The icebergs of Titan: Astronomers say hydrocarbon blocks could contain ‘exotic form of life’
Researchers believe the lakes and seas could contain life due to their unique chemistry
Believe ice could be colourless, but appear reddish-brown due to Titan’s atmosphere
Saturn’s moon Titan is home to lakes of massive hydrocarbon ‘icebergs’ that could form exotic forms of life, scientists have claimed.
Nasa researchers say the new theory may also explain bizarre reading from the vast lakes and seas on the moon.
‘One of the most intriguing questions about these lakes and seas is whether they might host an exotic form of life,’ said Jonathan Lunine of Cornell University, who co-authored the study.
Titan is the only other body besides Earth in our solar system with stable bodies of liquid on its surface.

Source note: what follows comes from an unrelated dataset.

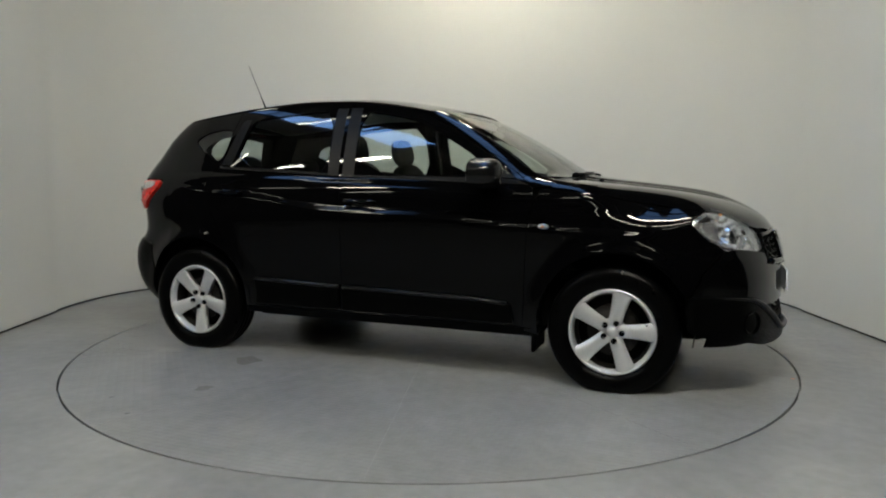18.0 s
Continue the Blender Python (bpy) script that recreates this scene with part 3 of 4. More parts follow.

However, while our planet’s cycle of precipitation and evaporation involves water, Titan’s cycle involves hydrocarbons like ethane and methane.
Ethane and methane are organic molecules, which scientists think can be building blocks for the more complex chemistry from which life arose.
Cassini has seen a vast network of these hydrocarbon seas cover Titan’s northern hemisphere, while a more sporadic set of lakes bejewels the southern hemisphere.
Cassini scientists assumed that Titan lakes would not have floating ice, because solid methane is denser than liquid methane and would sink.
But the new model, revealed today, considers the interaction between the lakes and the atmosphere, resulting in different mixtures of compositions, pockets of nitrogen gas, and changes in temperature.
The result, scientists found, is that winter ice will float in Titan’s methane-and-ethane-rich lakes and seas if the temperature is below the freezing point of methane — minus 297 degrees Fahrenheit (90.4 Kelvins).
‘We now know it’s possible to get methane-and-ethane-rich ice freezing over on Titan in thin blocks that congeal together as it gets colder — similar to what we see with Arctic sea ice at the onset of winter,’ said Jason Hofgartner, first author on the paper and a Natural Sciences and Engineering Research Council of Canada scholar at Cornell.
‘We’ll want to take these conditions into consideration if we ever decide to explore the Titan surface some day.’